When someone’s watching, you always think, “I’m definitely going to mess up.”  Like a cute guy smiles and you spill your drink, or you trip walking up the aisle at your wedding.

Imagine 36 straight hours of people watching you, recording it for posterity and the enjoyment fans everywhere.  You might get flustered.

You might forget how shirts work.

Wait, this isn't a pullover.

(Side note: What if James always puts his shirt on like this? And never knew it was weird until we all laughed?)

In case you’re new around here, NHL 36: James Neal premiered last night.  If you took every ‘N Sync song ever recorded, covered them in chocolate and injected them directly into my bloodstream, I would feel like this.  I had to stop it twice in the first three minutes just to squee.

Most the the show (like most of this blog) was dedicated to James’ hair.  It really is Grade A Hedgehog-quality.  He is afraid of losing it, so he only washes it once a week.  A dramatic re-enactment:

Then he styles it like he’s weeding a garden:

For a final polish, he lets Dupuis perfect the coif with his stick right before taking the ice for warm-ups.  This is obviously television gold.  You want to see the whole thing?

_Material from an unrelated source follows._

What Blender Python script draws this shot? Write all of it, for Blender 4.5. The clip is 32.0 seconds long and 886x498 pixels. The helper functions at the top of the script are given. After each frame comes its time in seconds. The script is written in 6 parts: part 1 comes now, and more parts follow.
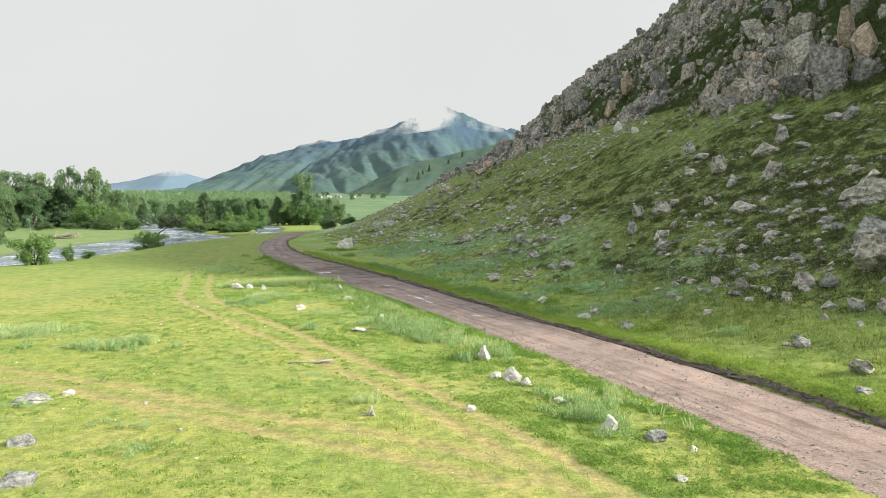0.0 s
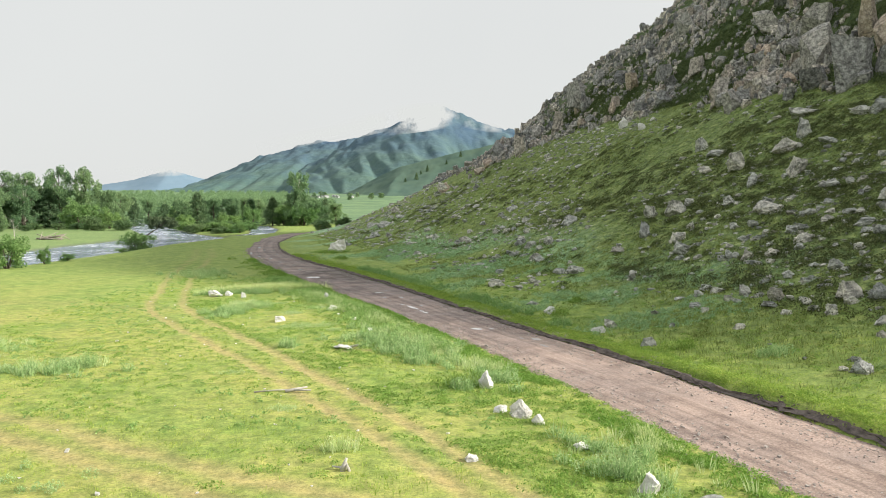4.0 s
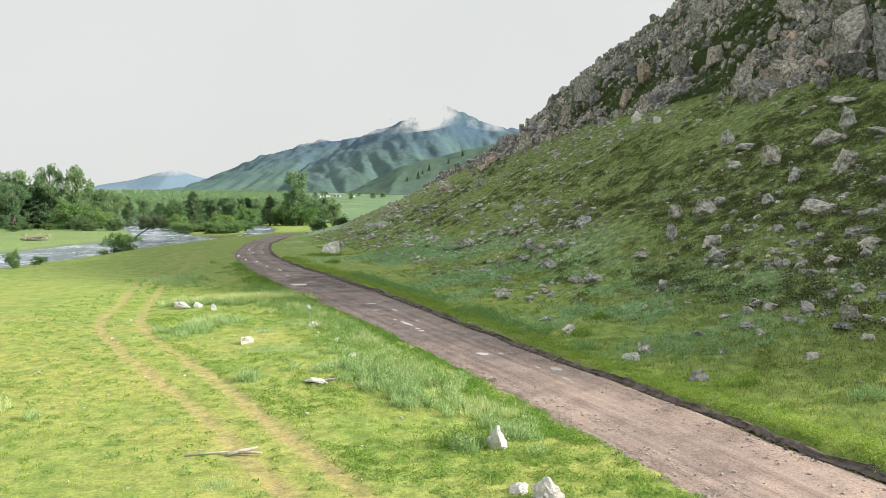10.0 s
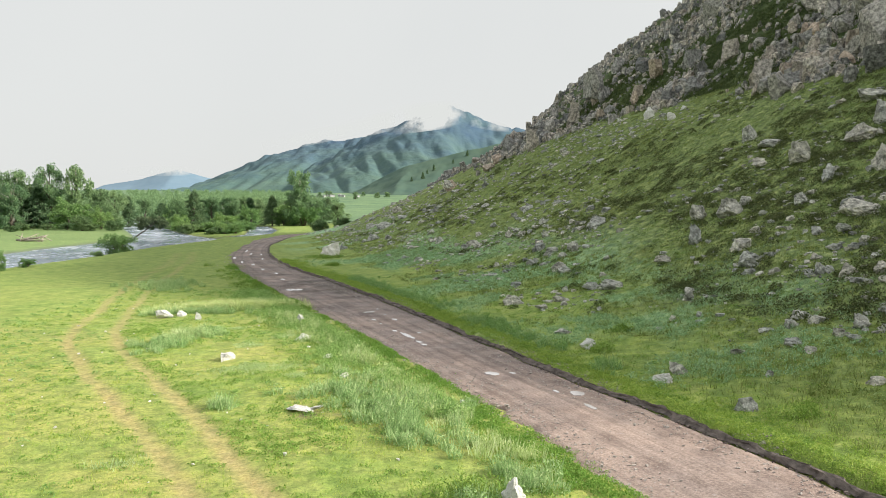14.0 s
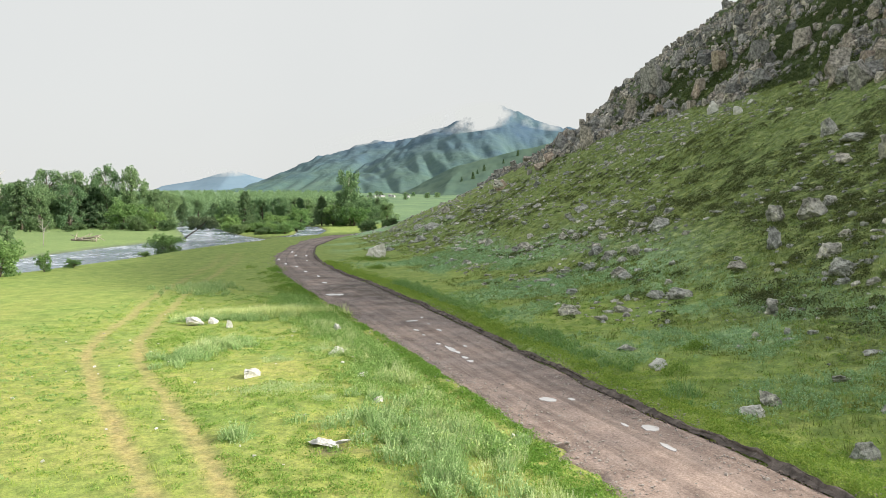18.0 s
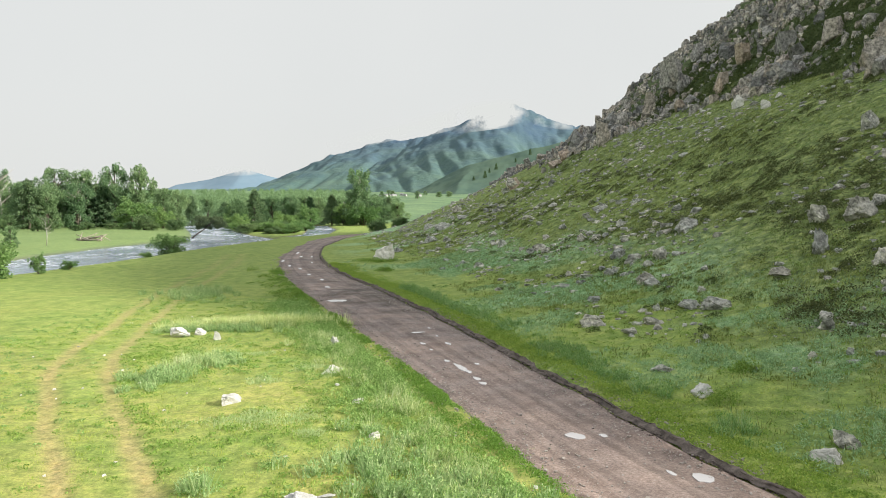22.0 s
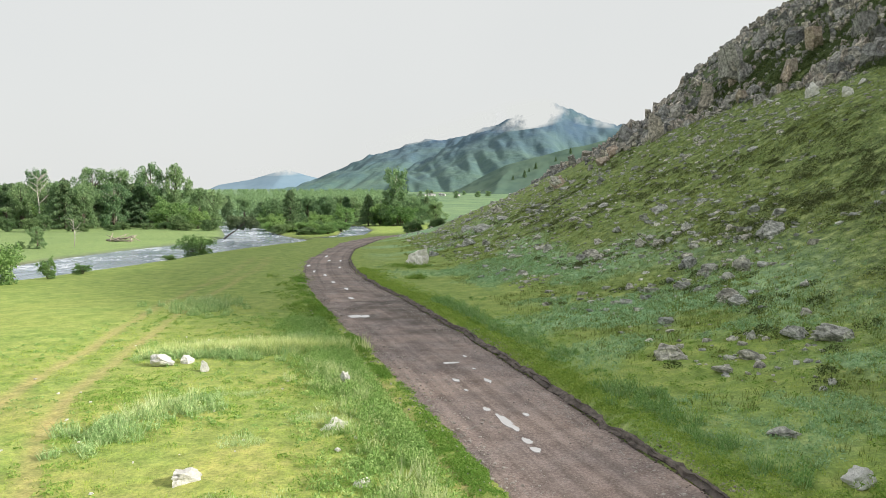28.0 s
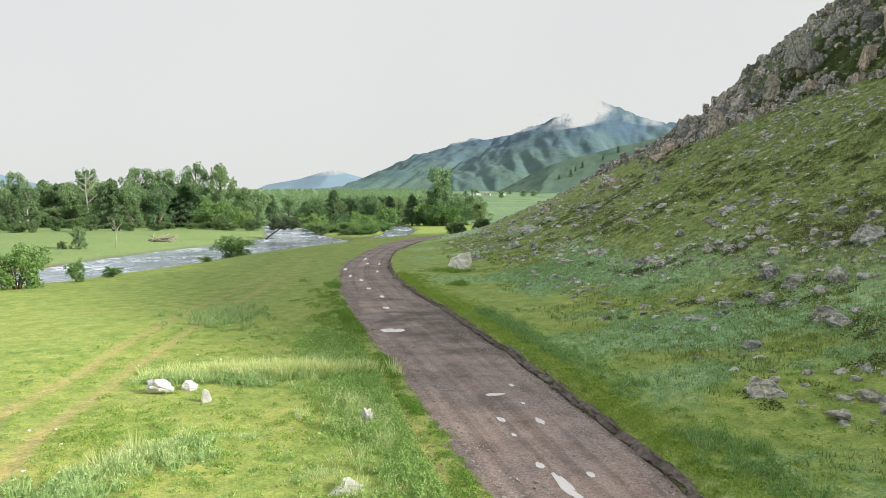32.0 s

At the very beginning, watch Jordan in the background.  He’s trying so hard not to laugh.  Literally three seconds into the broadcast I knew I was dead.

Other things we learned:

Paul Martin is definitely James’ girlfriend.  James buying the house across the street is a little stalker-ish, really, but we’ll let it slide because he obviously loves breakfast.

Everyone thinks of James as their little brother. We want to know in what world people’s little brothers are James Neal, and where they live so we can grow up next door to them.

His favorite color is purple. He’d fit right in at Sweet Valley High.

You know the Stamkos-eating-cereal commercial I’m always going on about?  James one-upped it by using my favorite, Honey Nut Cheerios.

He’s bad at soccer, has beer in his fridge and drops an occasional F-bomb.  In the last 30 seconds he wises up and goes with full-body spandex over a cup – I’m just saying, that’s like Batman’s suit.  He knows we’re watching.

The verdit?  Dorky perfection.  Me, unsupervised, throwing pillows around the living room.  And lots of volunteers to help James Neal decorate that big empty house.

One Day

6 Mar

Geno: You said 7:30.

James: I said 6:30.

Geno: My English is not so good.

James: …

We all know when the Nealmobile episode of NHL 36 premieres: TOMORROW.

Two Days

5 Mar

TWO DAYS, people!  James is ready. Are you?